The pool is empty now, a liquid rectangle. Water has its
own life, its own candor. Step back. Take a running start.
Now tell me: What is your heart's desire?

          “Two Boys at the Seashore” evokes the time when one rummaged through relationships and spaces with hope or anxiety:

                           They mine the beach
for treasure, move in a haze of friendship
and unknowing.

          “In the Language of Women” is Fishman's dedication to women he admires all over the world. It opens with the backdrop of the Hindu festival of lights, Diwali, with festivity and tenderness: “Joy sugared the air,/ as bright as firecrackers exploding.” (“Diwali Morning”)

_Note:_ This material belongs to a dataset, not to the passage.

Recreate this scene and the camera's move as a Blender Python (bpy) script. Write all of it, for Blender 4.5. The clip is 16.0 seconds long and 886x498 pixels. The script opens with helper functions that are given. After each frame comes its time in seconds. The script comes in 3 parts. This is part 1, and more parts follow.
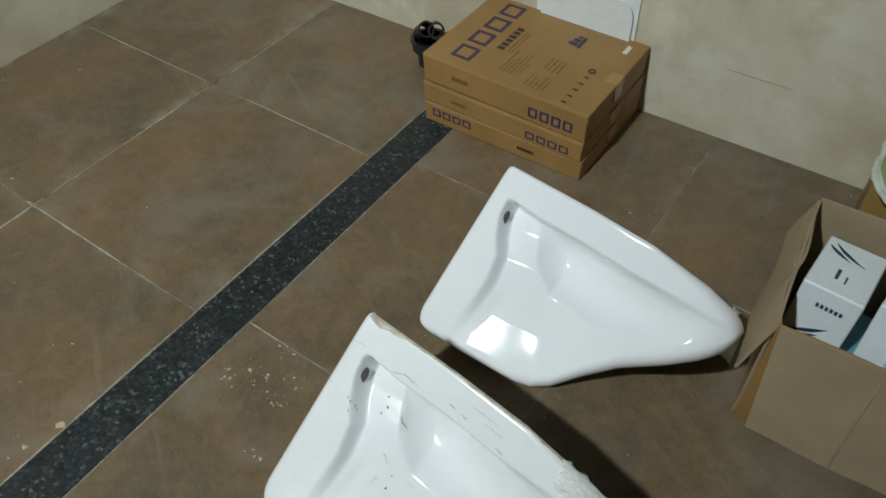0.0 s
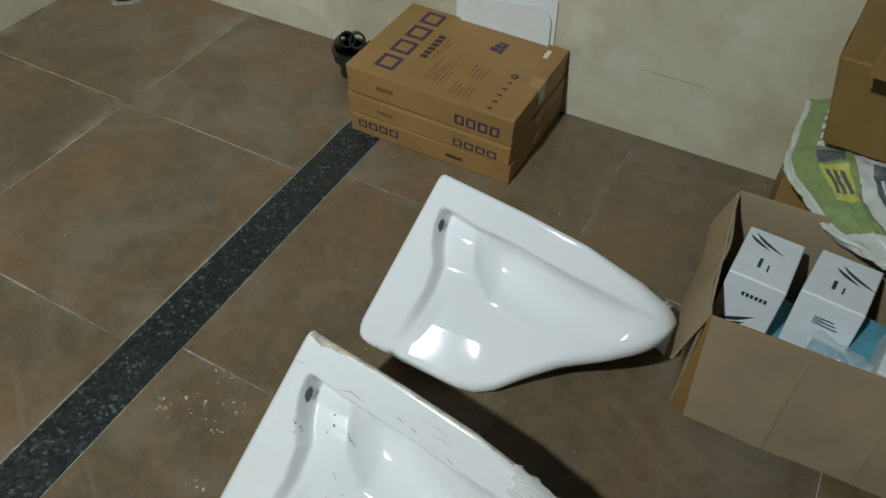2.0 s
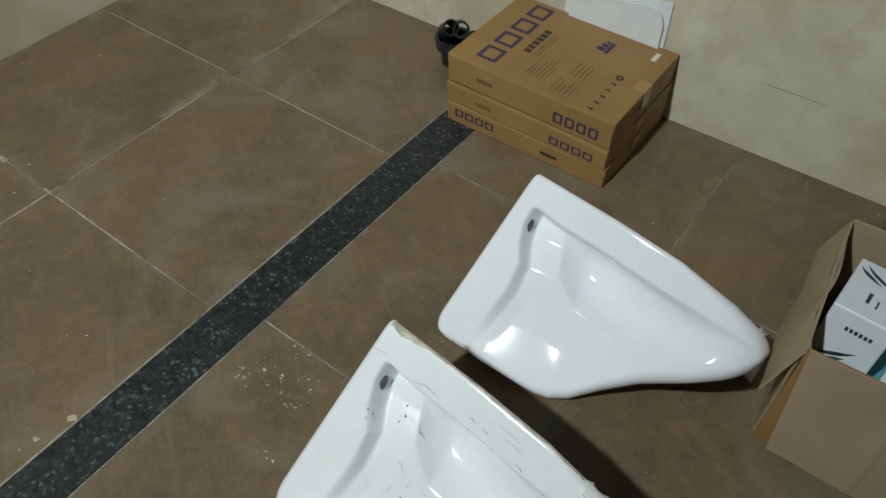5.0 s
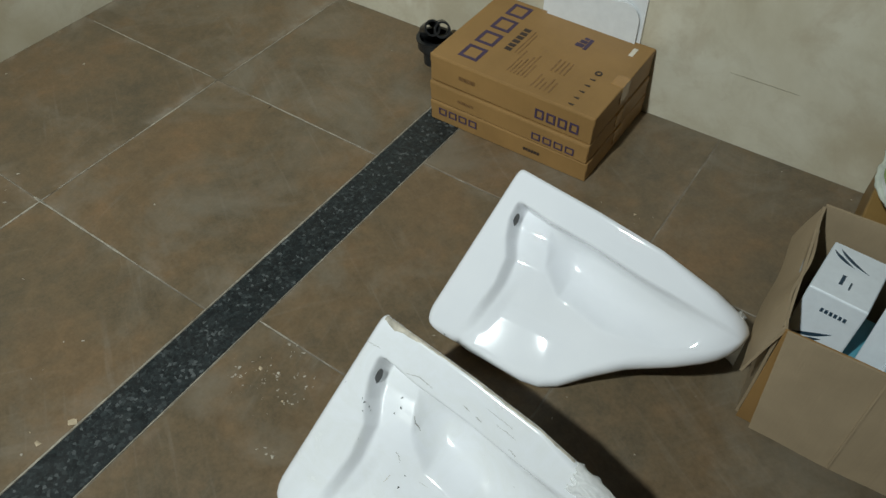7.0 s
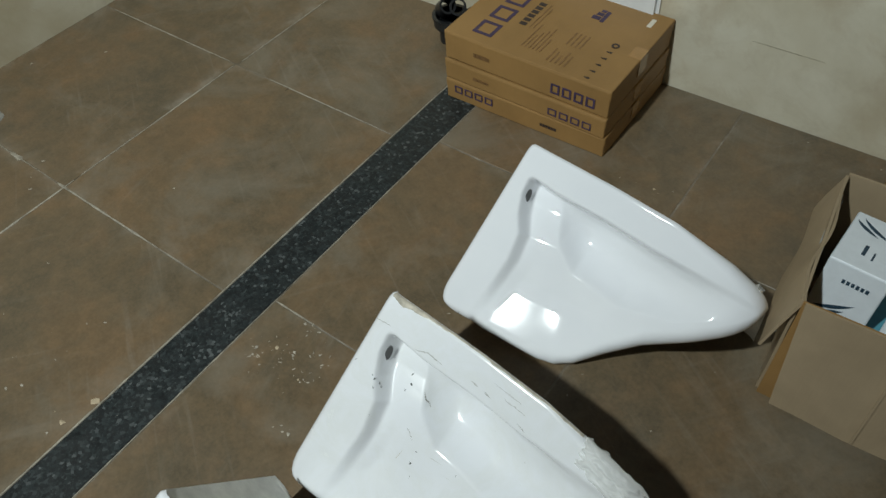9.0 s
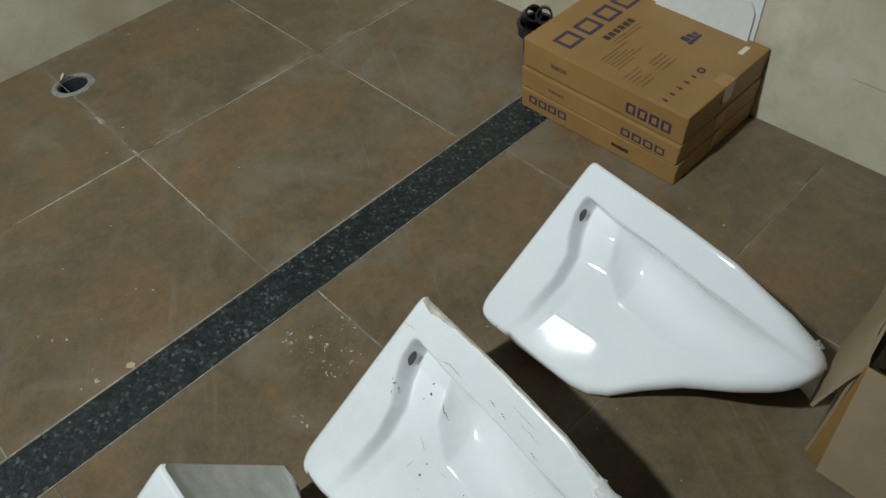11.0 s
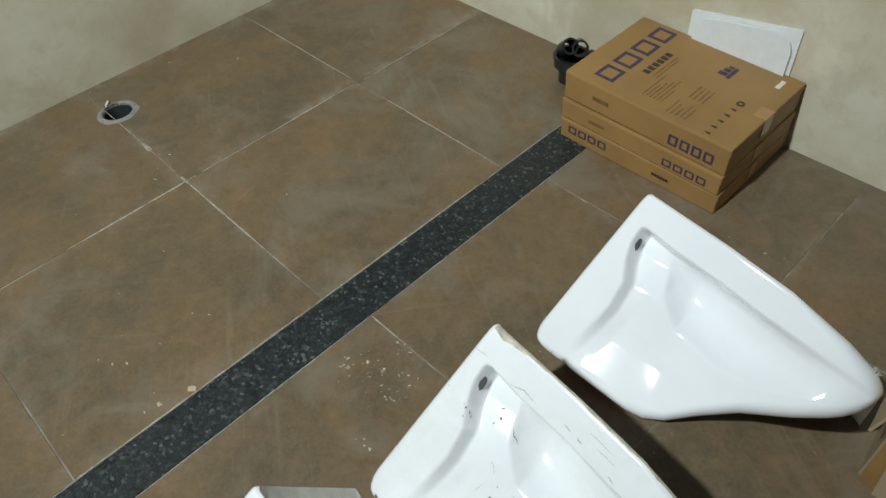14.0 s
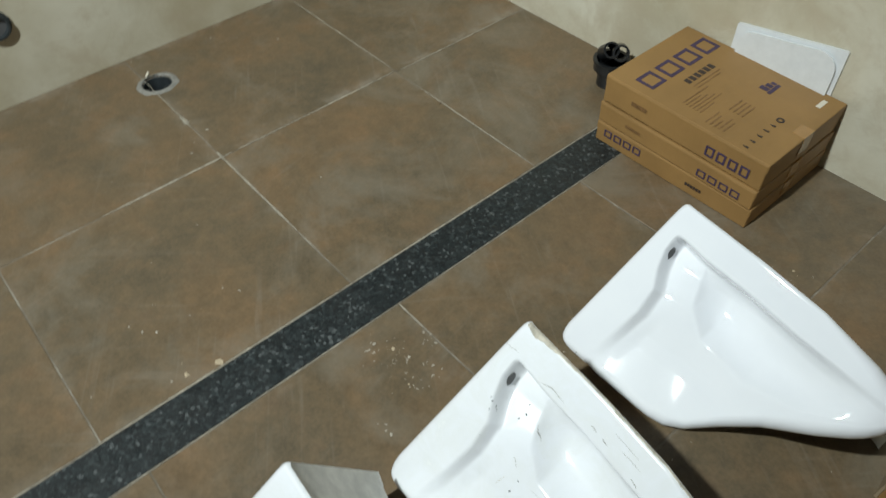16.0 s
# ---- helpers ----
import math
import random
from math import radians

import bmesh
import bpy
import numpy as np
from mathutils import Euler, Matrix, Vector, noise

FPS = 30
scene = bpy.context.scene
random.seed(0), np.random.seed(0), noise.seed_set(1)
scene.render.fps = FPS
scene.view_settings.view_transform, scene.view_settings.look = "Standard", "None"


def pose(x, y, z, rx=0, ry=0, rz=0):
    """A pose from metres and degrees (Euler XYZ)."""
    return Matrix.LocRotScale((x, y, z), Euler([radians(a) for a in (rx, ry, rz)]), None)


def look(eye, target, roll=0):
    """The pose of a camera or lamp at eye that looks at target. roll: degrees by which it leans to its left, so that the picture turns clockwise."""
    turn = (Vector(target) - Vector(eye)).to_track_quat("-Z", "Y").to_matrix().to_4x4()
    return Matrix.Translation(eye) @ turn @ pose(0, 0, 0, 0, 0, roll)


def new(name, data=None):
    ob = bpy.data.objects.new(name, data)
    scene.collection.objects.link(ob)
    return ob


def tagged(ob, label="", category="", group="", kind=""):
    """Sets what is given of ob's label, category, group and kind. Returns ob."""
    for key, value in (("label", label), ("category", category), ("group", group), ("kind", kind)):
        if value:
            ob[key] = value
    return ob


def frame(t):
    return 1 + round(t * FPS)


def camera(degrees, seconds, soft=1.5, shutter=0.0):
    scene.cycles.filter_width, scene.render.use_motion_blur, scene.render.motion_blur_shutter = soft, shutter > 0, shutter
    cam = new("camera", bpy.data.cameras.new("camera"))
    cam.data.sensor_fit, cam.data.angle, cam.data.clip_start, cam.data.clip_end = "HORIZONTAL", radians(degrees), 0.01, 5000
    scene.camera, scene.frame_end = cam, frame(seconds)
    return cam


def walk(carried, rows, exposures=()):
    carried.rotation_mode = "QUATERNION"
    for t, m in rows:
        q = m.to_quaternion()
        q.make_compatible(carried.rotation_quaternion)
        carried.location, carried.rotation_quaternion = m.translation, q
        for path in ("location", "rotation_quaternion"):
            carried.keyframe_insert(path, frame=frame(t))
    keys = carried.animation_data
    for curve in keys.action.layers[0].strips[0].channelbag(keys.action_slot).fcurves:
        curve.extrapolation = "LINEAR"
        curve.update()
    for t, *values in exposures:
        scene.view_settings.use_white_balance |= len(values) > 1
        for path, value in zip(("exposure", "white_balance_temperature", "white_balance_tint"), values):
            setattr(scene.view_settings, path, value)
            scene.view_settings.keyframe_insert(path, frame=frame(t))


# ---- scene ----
cam = camera(62.9, 16.0, shutter=0.5)
PATH = [
    (0, (1.023, -0.436, 1.238), (0.211, 0.621, -0.253), -3.2),
    (0.5, (1.02, -0.453, 1.237), (0.285, 0.613, -0.287), -1.5),
    (1, (1.015, -0.446, 1.239), (0.333, 0.637, -0.297), -0.7),
    (1.5, (1.01, -0.438, 1.246), (0.35, 0.702, -0.26), -1.2),
    (2, (1.006, -0.436, 1.242), (0.355, 0.734, -0.243), -0.3),
    (2.5, (1.008, -0.424, 1.255), (0.369, 0.759, -0.224), -1.3),
    (3, (1.018, -0.426, 1.246), (0.45, 0.773, -0.251), -0.7),
    (3.5, (1.011, -0.421, 1.246), (0.458, 0.771, -0.261), -0.3),
    (4, (1.006, -0.416, 1.24), (0.42, 0.754, -0.272), -0.7),
    (4.5, (0.998, -0.416, 1.24), (0.322, 0.707, -0.271), -2.5),
    (5, (0.978, -0.428, 1.24), (0.163, 0.608, -0.264), -1.5),
    (7.5, (0.991, -0.453, 1.269), (0.215, 0.603, -0.241), -2.0),
    (8, (0.986, -0.452, 1.252), (0.176, 0.57, -0.264), -3.2),
    (8.5, (1.005, -0.447, 1.252), (0.192, 0.55, -0.28), -5.1),
    (11, (1.059, -0.371, 1.214), (0.046, 0.473, -0.29), -6.1),
    (11.5, (1.007, -0.417, 1.24), (-0.002, 0.434, -0.262), -4.0),
    (12, (0.972, -0.456, 1.251), (0.074, 0.518, -0.248), -2.0),
    (12.5, (0.969, -0.477, 1.273), (0.049, 0.532, -0.189), -2.7),
    (13, (0.982, -0.475, 1.28), (0.042, 0.51, -0.186), -3.0),
    (13.5, (0.994, -0.465, 1.269), (-0.033, 0.437, -0.191), -4.7),
    (14, (0.987, -0.471, 1.264), (-0.044, 0.415, -0.203), -5.2),
    (14.5, (0.974, -0.478, 1.268), (-0.077, 0.406, -0.186), -4.9),
    (15, (0.986, -0.469, 1.269), (-0.059, 0.384, -0.208), -6.6),
    (15.5, (0.979, -0.467, 1.28), (-0.109, 0.403, -0.155), -6.3),
    (16, (0.961, -0.513, 1.278), (-0.076, 0.343, -0.202), -1.8),
]
EXPOSURES = [(0, 0.06, 6450, 8), (1, -0.07, 6450, 8), (2, -0.08, 6450, 8), (3.5, -0.03, 6450, 8), (4, -0.03, 6450, 8), (5, 0.0, 6450, 8), (7.5, 0.09, 6450, 8), (8, 0.04, 6450, 8), (8.5, 0.02, 6450, 8), (11, 0.0, 6450, 8), (11.5, 0.01, 6450, 8), (12, 0.19, 6450, 8.5), (13, 0.29, 6450, 8.5), (14, 0.35, 6450, 8.5), (15, 0.43, 6450, 8.5), (16, 0.41, 6450, 8.5)]
walk(cam, [(t, look(eye, target, roll)) for t, eye, target, roll in PATH], EXPOSURES)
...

          This section is his dedication to strength (“A Woman from Coimbatore,” “In the Slipstream”), femininity (“Queen of Recollection”), an animal lover's childhood memory (“Your Dog”), a music-lover's memories of her father (“Forgotten Songs”), and motherhood (“Golden Syrup”); “Six Southwest Memories,” “Distances from Heaven,” and “A Translator in Auschwitz” bring in Normandy, post-war Amsterdam, and Nazis in biopics of women leading normal love-filled lives, but for the war. There are women who have forgotten their songs and women who have seen Jesus. There are singers, writers, nuns, swimmers; Hindus, Muslims, Christians, Jews; Indians, Africans, Europeans, Americans—their memories, triumphs, and dreams.

          The final section, “Desire of Angels,” reflects Fishman’s most current and contemporary poetry, pieces drawing from newspaper reports, giving truer accounts than the best journalism, terror attacks, and the present day effect of all that has scarred the civilization. “Good Day, Father” is a touching letter to a dead father from a lost child. “Adam Remembers” is a retelling of the story of the Bible. The last poem, “Snow is the Poem Without Flags,” is dedicated to Orhan Pamuk:

…And where can we find this snow,
immersed as we are in summer   in the heat
of war   with a hot sun blazing   and the whine
of rockets and bombs that fly like blown flakes

of darkness   everything on fire with a great
and unquenchable thirst? Only the wind can speak
         and name its country.

          Reading this book constituted many journeys. I learned, I lived. At times, however, it became taxing to persevere through the horrendous. And though “Judaism” makes multiple appearances, I missed intimacy with its rites, ceremonies, and celebrations. That said, Fishman's poetry is unbounded, personal. It creates a space within me where I mourn, rebel, and demand—before dancing to the poems of Rilke.